Breaking the rules – or, pushing the boundaries of creativity, if you will – has a lot to do with Kerwin Ebanks’ approach to art, as well as to getting his work in front of the public.

Most recently the innovative painter has created four separate bodies of work in a variety of media all focused on one theme – Cayman’s seafaring heritage – that are on display this month and next at four West Bay restaurants.

Wort’ They Salt, as the exhibition is titled, derives from the idiom from ancient Roman times when soldiers were paid, in part, with a ration of salt, Ebanks notes. If a soldier’s performance was not up to par, that soldier was said to be “not worth his salt.”

Fast forward to Cayman’s early years, when the seamen came to be affectionately known as “old salts” and from there stems the theme for Ebanks’ paintings. He uses historical or traditional themes with a contemporary spin.

“It’s important to preserve our culture but also to understand that our culture is ever-changing,” he says.

Wort’ They Salt, he says, is meant to “honour the contributions to our country that our seamen have made. I found it only fitting to exhibit these works in West Bay – a district still very much connected to the seafaring heritage – and having been raised there.” His grandfather and four of his grand-uncles were seamen.

The restaurants where his work is on exhibit are Ristorante Pappagallo, Cracked Conch, Cobalt Coast and Osetra Bay. All of the arrangements, marketing and pitching the idea was handled by Ebanks – on top of his working three jobs and still having time to paint. Each venue will feature seven or eight original paintings – a different set for each restaurant. Sponsors include Jacques Scott and Cayman Free Press.

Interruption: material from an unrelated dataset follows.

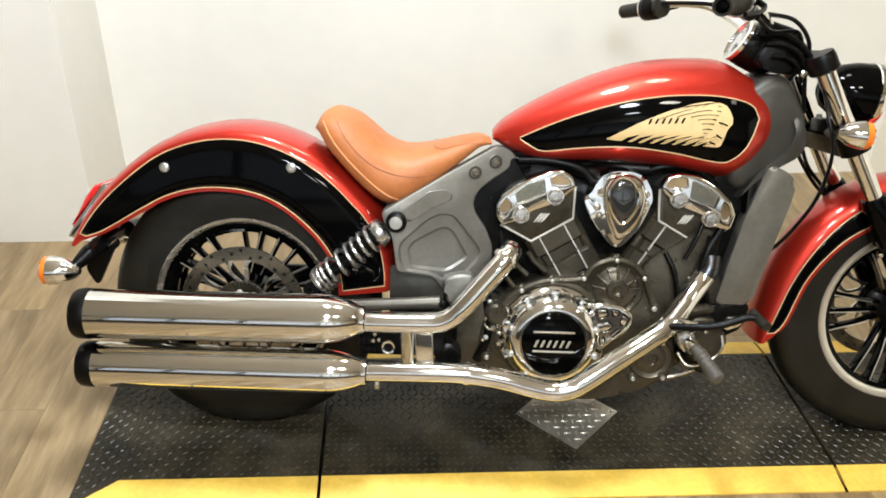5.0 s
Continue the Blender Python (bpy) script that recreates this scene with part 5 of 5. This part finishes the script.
part("peg_clamp", lathe(bmesh.new(), [(0.010, -0.010), (0.0165, -0.010), (0.018, 0.0), (0.0165, 0.010), (0.010, 0.010)], (1.018, -0.208, 0.279), (0.42, -0.79, -0.45), 20, True), CHROME, peg, "bright clamp round the peg")
for x, y, z, r in ((0.975, -0.170, 0.300, 0.0065), (1.060, -0.178, 0.288, 0.006), (1.072, -0.178, 0.262, 0.005), (0.965, -0.165, 0.268, 0.006)):
    bolt("peg_bolt", (x, y, z), (0, -1, 0), r, 0.010, CHROME, peg)
part("guard_wire", tube(bmesh.new(), spline([(0.997, -0.18, 0.251), (1.018, -0.19, 0.226), (1.05, -0.20, 0.234), (1.075, -0.20, 0.252), (1.088, -0.20, 0.274), (1.087, -0.19, 0.298)], 6), 0.0035, 8), STEEL, peg, "bent steel rod under the peg")

# ---- floor planks ----
PW, PL = 0.152, 1.22
plank_mesh = None
row = 0
x = LEFT_X
while x < 2.6:
    y = BACK_Y - PL * ((row * 0.37) % 1.0) + PL
    while y > -2.6:
        y0, y1 = max(y - PL, -2.6), min(y, BACK_Y)
        if y1 - y0 > 0.02:
            full = abs((y1 - y0) - PL) < 1e-6
            if full and plank_mesh:
                ob = new("plank", plank_mesh)
            else:
                bm = box(bmesh.new(), (0.0004, 0.0004 - (y1 - y0) / 2, -0.006), (PW - 0.0004, (y1 - y0) / 2 - 0.0004, 0.0), 0.0005)
                ob = part("plank", bm, WOOD, None, "", 30)
                if full:
                    plank_mesh = ob.data
            ob.location = (x, (y0 + y1) / 2, FLOOR_Z)
            ob.parent = floor
        y -= PL
    x += PW
    row += 1
wide = part("plank_field", box(bmesh.new(), (x, FRONT_Y, -0.006), (FAR_X, BACK_Y, 0.0)), WOOD, floor, "", 0)
wide.location = (0, 0, FLOOR_Z)
rear = part("plank_field", box(bmesh.new(), (LEFT_X, FRONT_Y, -0.006), (x, -2.6, 0.0)), WOOD, floor, "", 0)
rear.location = (0, 0, FLOOR_Z)
side = part("plank_field", box(bmesh.new(), (SIDE_X, FRONT_Y, -0.006), (LEFT_X, BACK_Y - 0.12, 0.0)), WOOD, floor, "", 0)
side.location = (0, 0, FLOOR_Z)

Ebanks is relatively new to the craft, having started painting seriously about a year ago. Since March he has been working on pieces for this month’s exhibits – an ambitious undertaking by any measure.While his artistic influences include Baroque artists Diego Velazquez and Jan Vermeer, as well as Michelangelo and Caravaggio, according to his website, “he localises these arrangements with his familiarity with Cayman – its culture, its lifestyles, its attitudes, its heritage."

In addition, he likes to “break the rules” by mixing media – some canvases incorporate oils, acrylics and water colours; others he painted, in part, using coffee and tea; and still others include batik print or burned crayon. One of his paintings lists the names of old schooners built in Cayman down the right side of the canvas; others depict seamen or other figures along the waterfront,

“I just decided to push the boundaries of my creativity,” he says, adding modestly, “I guess I’m pushing the envelope.